《上海风云1911》:民军的力量之四

辛亥革命网 2017-03-09 14:30 来源:上海市档案局 作者:陆其国 查看:

以进攻江南制造局来说,关于主要当事人的行事,就有着几种不同的版本。而不同的版本介绍给读者的事件当事人形象,则有着明显出入,有的甚至还很大。

  首攻江南制造局失利

  李宗武《李英石参与上海辛亥革命的前后》一文有这样的记载:11月3日(农历九月十三日)下午,李英石亮出了自己革命党人的身份,召集全体商团团员、沪军巡防四营起义官兵、暨归国军事学生等组织的敢死队,在城南沪军营操场宣布起义。
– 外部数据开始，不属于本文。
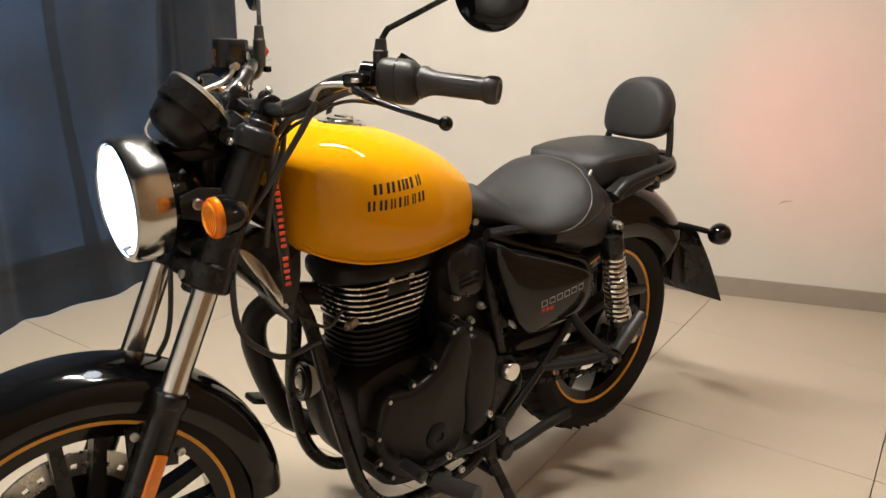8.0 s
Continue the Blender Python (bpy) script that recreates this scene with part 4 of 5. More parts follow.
part("clutch_cable", tube([(0.284, 0.154, 1.030), (0.302, 0.139, 0.985), (0.340, 0.112, 0.91), (0.376, 0.084, 0.84), (0.390, 0.060, 0.771), (0.391, 0.050, 0.702), (0.373, 0.032, 0.631), (0.337, 0.024, 0.583), (0.291, 0.040, 0.557), (0.23, 0.066, 0.580)], 0.0056, 10), RUBBER, bike, "black clutch cable")
part("wiring_loom", tube([(0.308, 0.078, 1.000), (0.300, 0.082, 0.972), (0.31, 0.085, 0.93), (0.325, 0.070, 0.86), (0.33, 0.055, 0.78)], [0.004, 0.0045, 0.005, 0.005, 0.005], 10), STRAPRUBBER, bike, "", True)
part("wiring_loom", tube([(0.312, -0.078, 1.000), (0.306, -0.074, 0.972), (0.335, -0.055, 0.93), (0.34, -0.03, 0.87), (0.33, -0.02, 0.78)], [0.004, 0.0045, 0.005, 0.005, 0.005], 10), STRAPRUBBER, bike, "", True)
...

二时正,小南门救火联合会救火钟先鸣响九下,接着又敲响十三下,连续鸣响两次,以表示九月十三日之意。这是预先约定的起义信号。钟声一响,本来挂在场上的清王朝龙旗立刻被收了下来,改升起义白旗,此时群情沸腾。商团总司令李英石带领敢死队队员刘福标、潘印佛等与群众见面,李英石慷慨陈词,激励士气。当场宣布三项任务:一、 商团协同民军、敢死队会攻制造局;二、 进攻苏松太兵备道署;三、 商团地区各队分段防守城厢内外,维持治安。并规定凡是参加起义的民军、敢死队或同情革命的民众,都在左臂上缠一块白布,统称“革命军”,以作为识别。随后又检查武器,除巡防四营枪支齐备外,商团备有步枪五百支,其余均持刀矛棍棒。又将随身带来的五十余支手枪、数百枚炸弹,以及白布条、安民告示、白旗等分发给商团团员及敢死队队员等。之后商团总司令李英石鸣响指挥枪,枪响令出,全体革命军五千余人顿时高呼着“冲啊”,一路奔往预定分防进攻地段。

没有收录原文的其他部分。